» **Instruction**
Quote the listing in full, exactly as given, minus any pictures.

— BEGIN —

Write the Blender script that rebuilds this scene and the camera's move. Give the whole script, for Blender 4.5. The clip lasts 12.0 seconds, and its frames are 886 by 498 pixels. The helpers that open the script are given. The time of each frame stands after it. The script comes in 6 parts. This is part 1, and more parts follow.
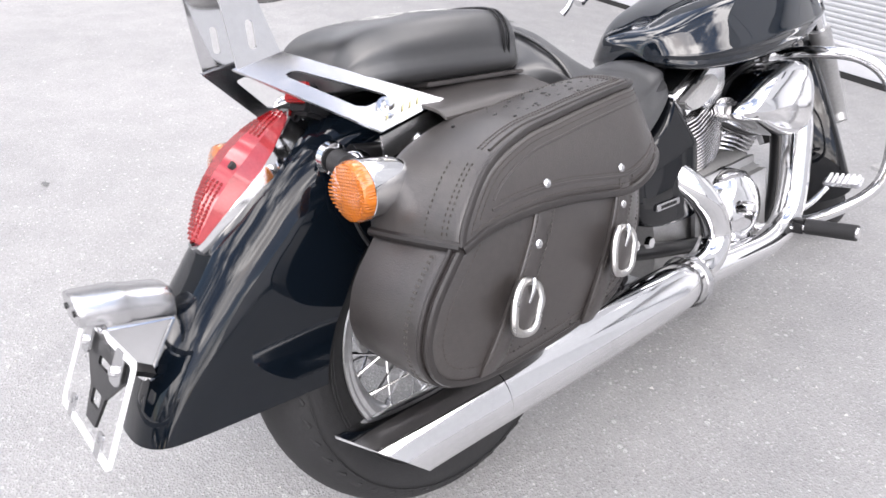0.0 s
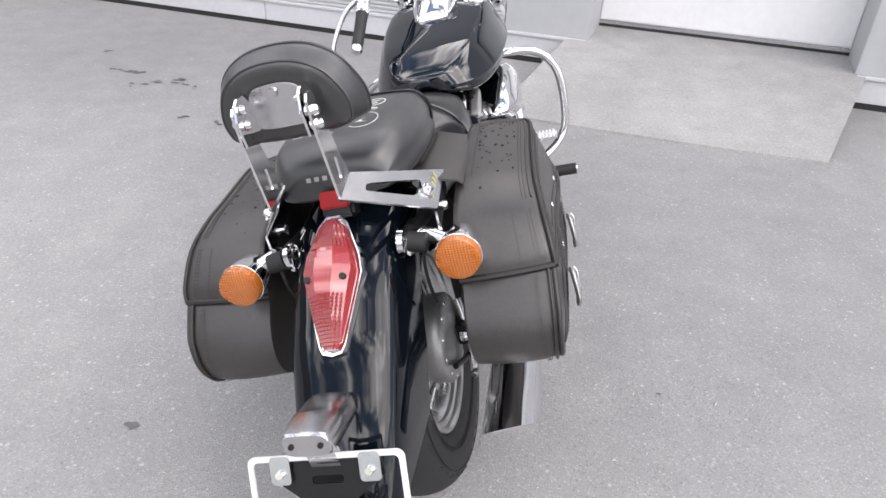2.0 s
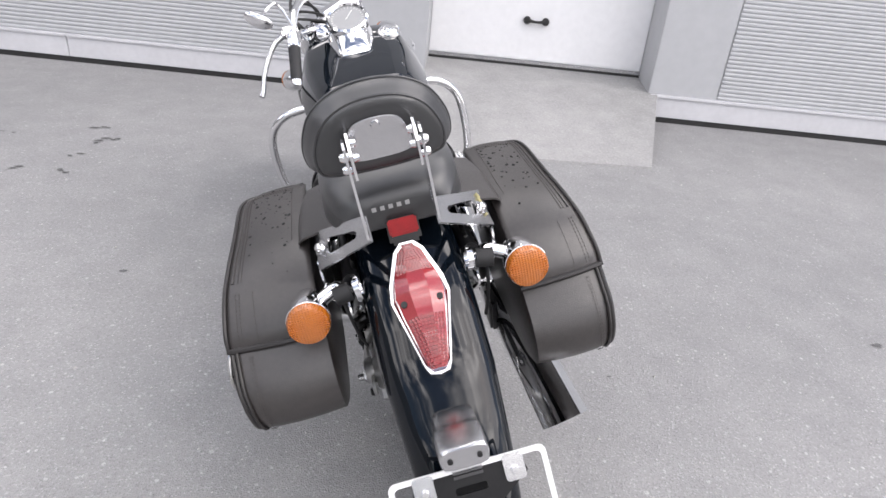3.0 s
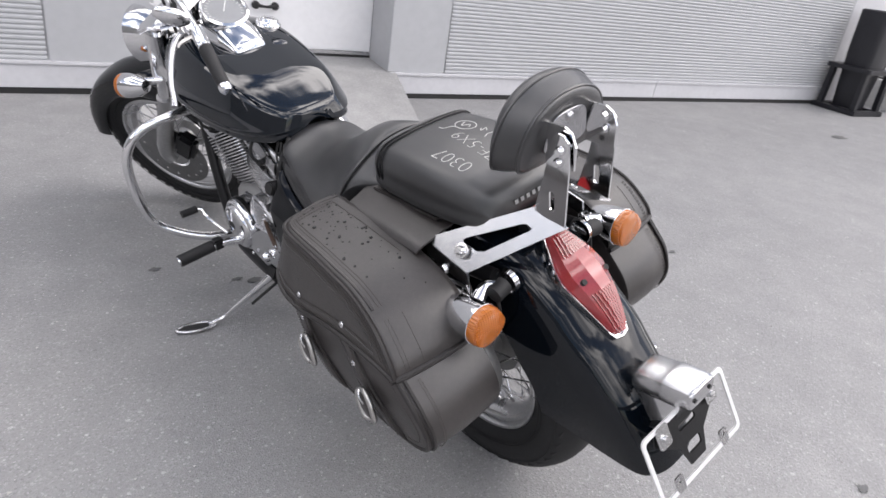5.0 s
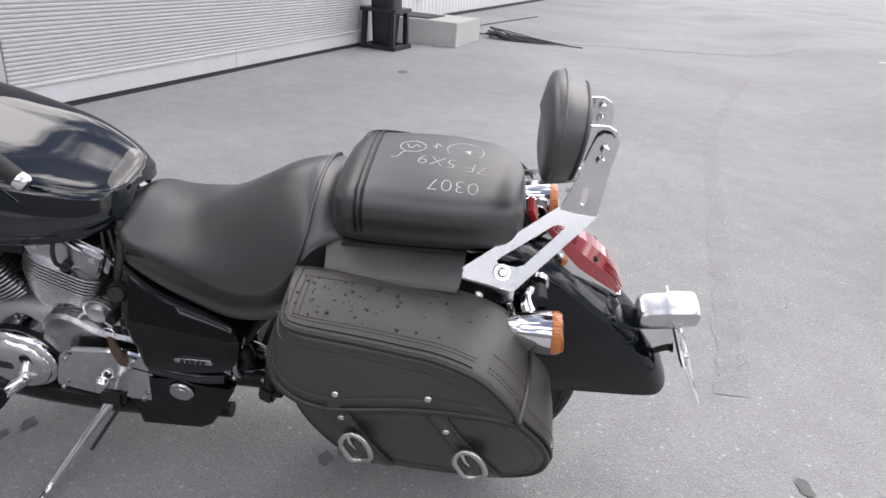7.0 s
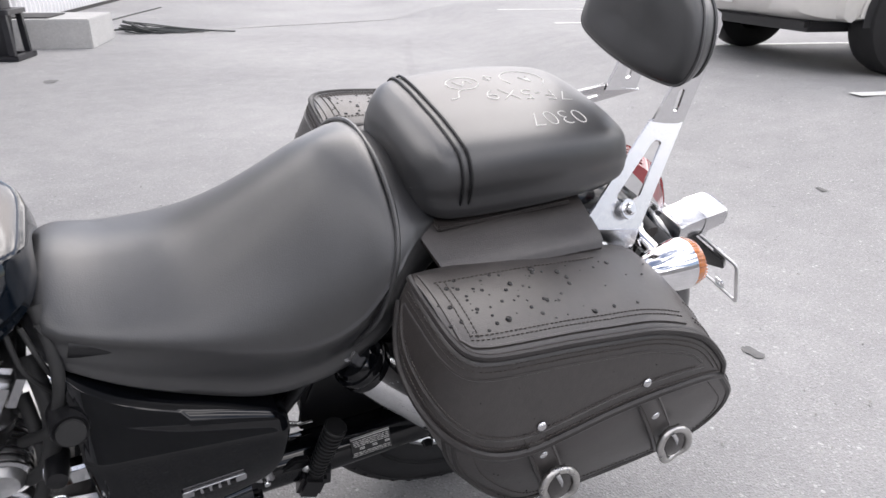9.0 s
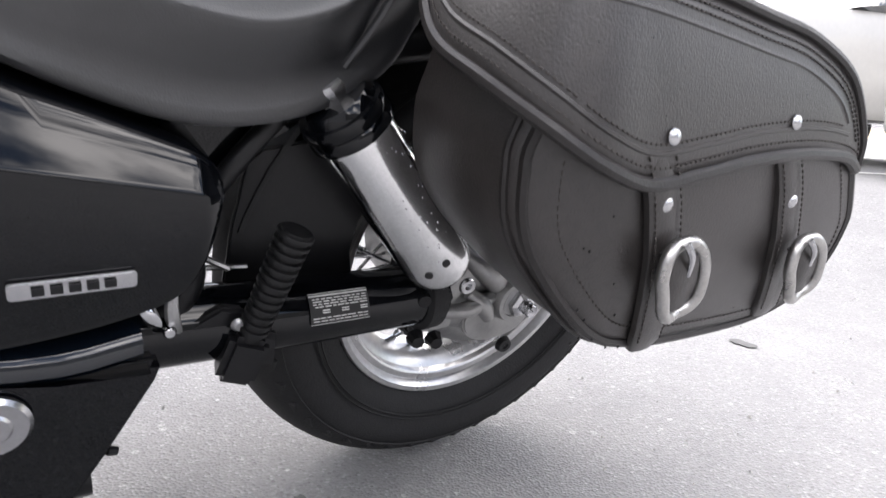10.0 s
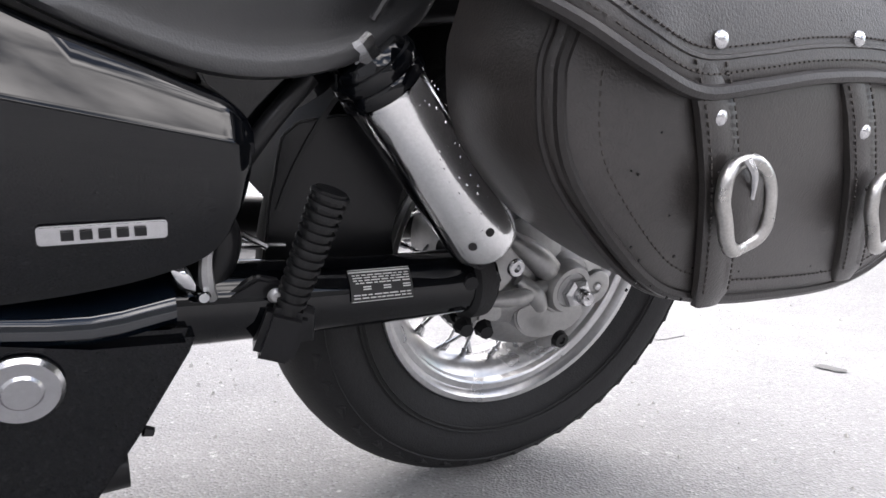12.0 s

— END —

» **Answer for this exercise**
Write the Blender script that rebuilds this scene and the camera's move. Give the whole script, for Blender 4.5. The clip lasts 12.0 seconds, and its frames are 886 by 498 pixels. The helpers that open the script are given. The time of each frame stands after it. The script comes in 6 parts. This is part 1, and more parts follow.
0.0 s
2.0 s
3.0 s
5.0 s
7.0 s
9.0 s
10.0 s
12.0 s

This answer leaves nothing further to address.